By contrast, I know plenty of Christian married couples where one or both of the people have had pretty colorful histories in regards to sexuality.  And, shockingly, a number of those married couples have fantastic sex lives.  Again, we should ask: how does that happen?

It turns out that if you go to God and say, “I’ve made a mess of sex in my life, but I don’t want to do that anymore.  God, can you show me what you want sex to look like for me?”, God’s answer to that request is, “Heck yes!” 

The truth is that there is no such thing as “damaged goods”.  There just isn’t.  You can have screwed up in an arena 10,000 times, but the day you go to God and ask for his plan, he’ll still be ready to give it to you.

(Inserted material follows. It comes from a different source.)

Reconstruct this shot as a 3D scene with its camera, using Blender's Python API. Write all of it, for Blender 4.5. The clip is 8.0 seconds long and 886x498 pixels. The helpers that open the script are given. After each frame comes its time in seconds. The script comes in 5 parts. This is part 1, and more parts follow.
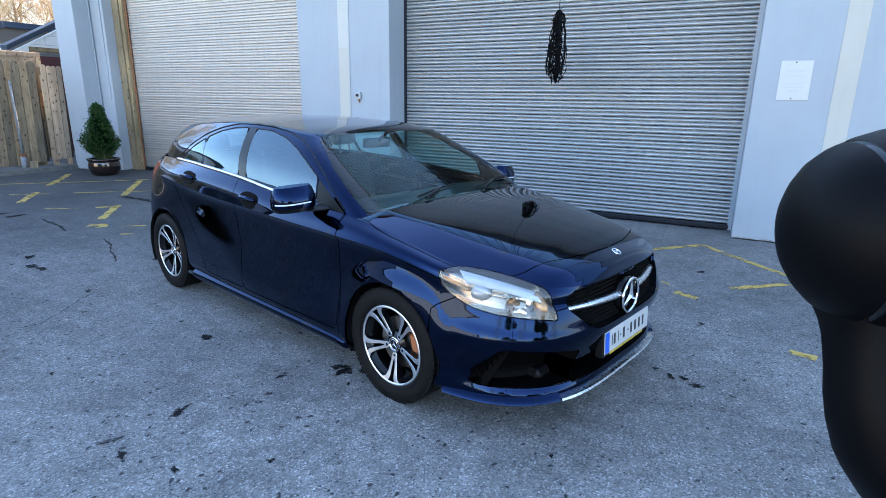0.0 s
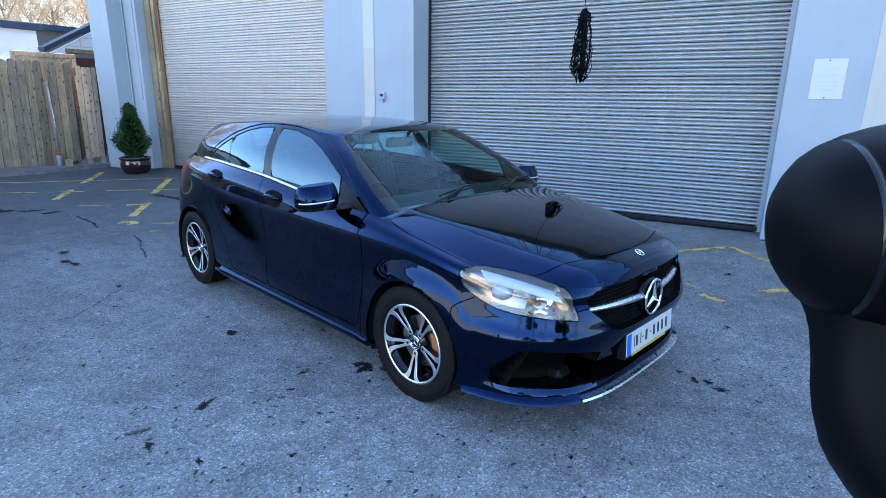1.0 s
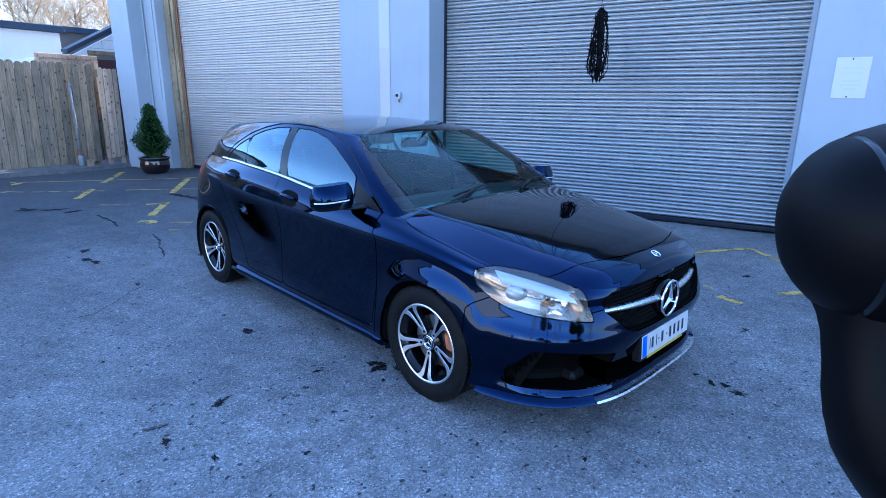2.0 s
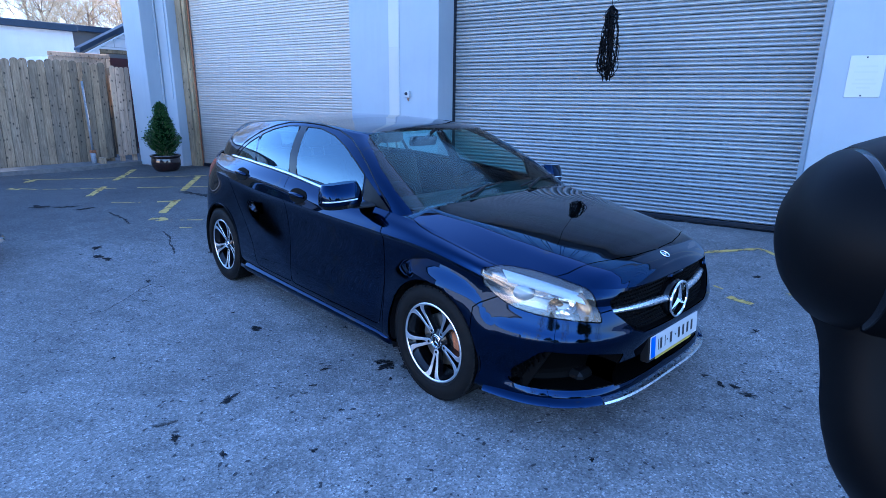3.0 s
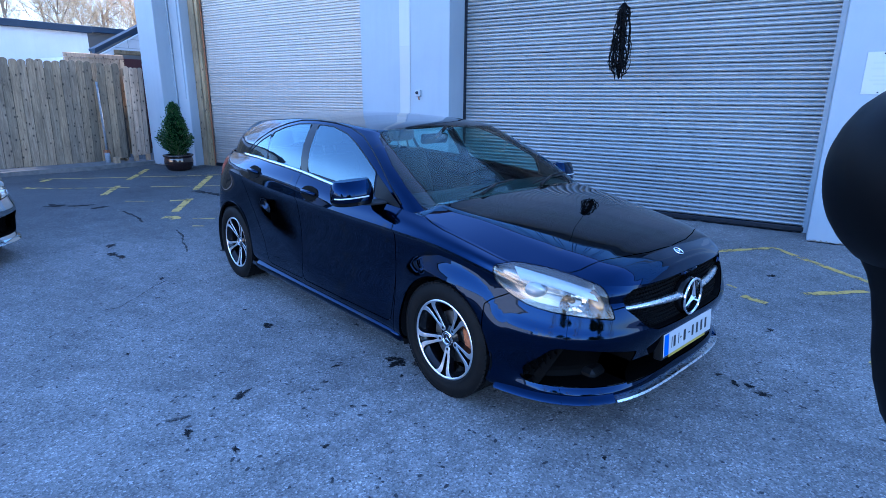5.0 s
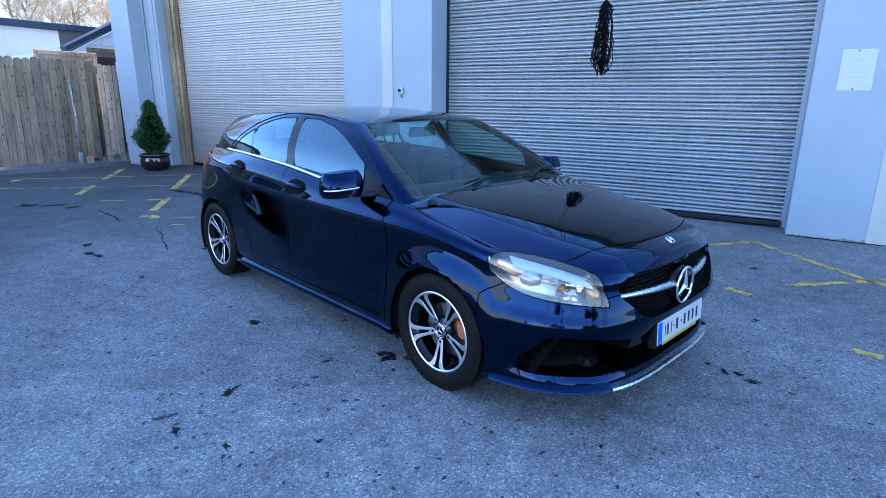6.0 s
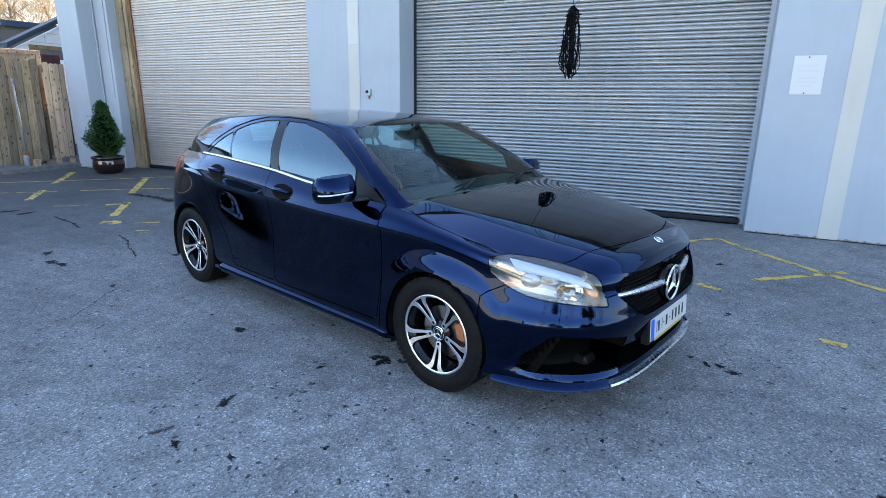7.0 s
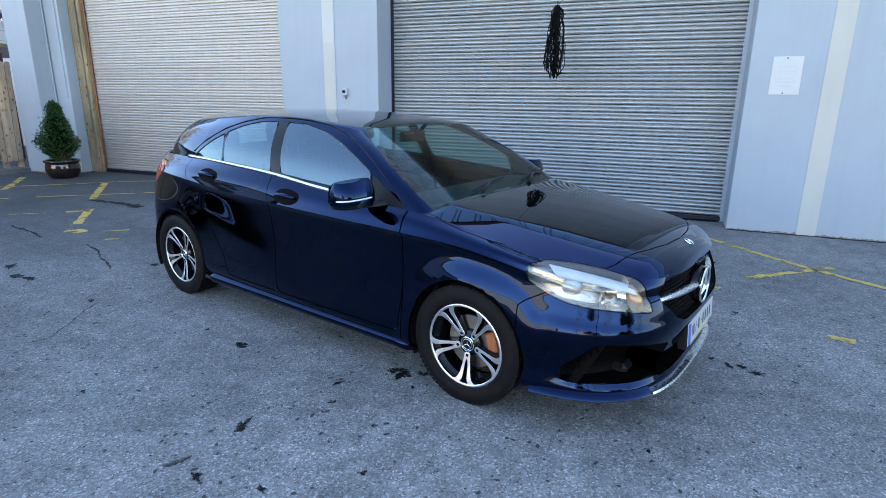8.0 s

But, now, for the exceptionally brave, there is something better: redemption.  To redeem something means to bring something good out of it.  And God is in the business of redeeming our sinful pasts.

If you’re willing, Amanda, God can turn your struggles with sexuality into something amazing. 

Here’s a secret that I know about sex the way the world approaches it: it isn’t special.  Ever.  It’s boring.  And routine.  And as-expected.  And disappointing.  And guilty.  And if you’ve gone through rough times with sexuality in your life, then you know all that.

And, see, when God brings you to the place of marriage, and teaches you how to have a sex life that’s focused on serving your spouse, and celebrating the spiritual, emotional, and physical intimacy that God’s given you, you will know not only that your married sex life is extremely special, but you will know what the alternative is.  And that is a great gift.

Don’t just let God forgive your past.  Let him redeem it.  Make up your mind to have the sex life he always wanted for you, and then, you will be in a unique position to talk to young women that are hurting themselves with premarital sex and say, “Let me tell you about something so much better.”